Just thinking of trying to calculate this put my head in overload.
If you know of professional accountants who eat these kinds of things for breakfast, I would
be glad to receive a recommendation!
> If the capital gains tax you will have to pay abroad is higher than the 20.315% rate here, there is potentially no benefit as I guess the double taxation treaty/foreign taxation credit will make the Japan-side taxes zero or minimal.
It is indeed higher 25%.
I am not sure what you are saying about the double tax treaty, but interestingly enough I just have another thread on this forum (titled "Keisan NTA e-tax form ignores double tax treaties?")
where I mention that I tried filling the e-tax form hypothetically for if I was earning on selling assets and paying 25% capital gain tax overseas to see what happens, and the calculation
does not differ between dividends and capital gain tax, i.e. I still pay to Japan tax in addition to the 25% overseas and the form does not even take into consideration which country
the tax was paid to so there is no way for it to heed double tax treaties.
Since you just mentioned "the Japan-side taxes zero or minimal", I wonder do you have some
experience with this? Is there a process to adjust the miscalculation of the e-tax form that
you are aware of?
> Also remember the tax office assumes any remittances you make will be taxable income first regardless of whether it is existing cash or not. So if routinely you are making transfers between the country where you currently hold the ETFs and Japan every year, the above strategy will not work.

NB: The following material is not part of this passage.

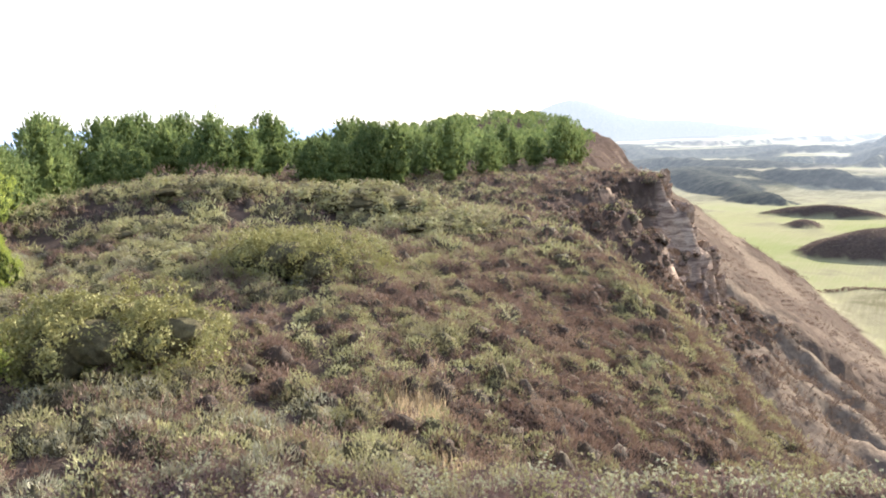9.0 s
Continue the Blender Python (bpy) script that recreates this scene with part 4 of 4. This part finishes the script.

I am not sure what you mean about "if routinely". If it is not routinely then no problem?
Also, how about instead of remitting money and buying through Rakuten, how about transferring
the asset to an international broker such as Interactive Brokers? I never used them before,
but would that be a viable option? Is the reason to prefer a Japanese mutual-fund lies in the
ability to reinvest dividends? I assume that with capital gain tax would not be held at source,
and then I just pay to Japan 20.315% and am done with it? Also it would provide some flexibility if I end living in a different country if something were to happen in Japan?
> Furthermore the joint name account issue is a complicating factor, as Japan does not recognize jointly held assets. The tax office might ask for some evidence as how to separate the ownership of the ETFs in the foreign account appropriately, e.g. original payment statements.
The original payment statements are under the same joint name but the original source of the money in the account is all my paychecks so that should be easily proven. Even if not, if push comes to shove, the partner in the account will just leave the account and it will go back
to being just under my name, but I will only do this if I decided to move all the assets over.
> If you are consider re-buying the same ETFs in Japan, also look at mutual fund equivalents. These can be more tax efficient here as they are allowed to reinvest dividends net before Japanese tax.
Indeed! That is what I currently do with the money I earn in Japan. Thanks!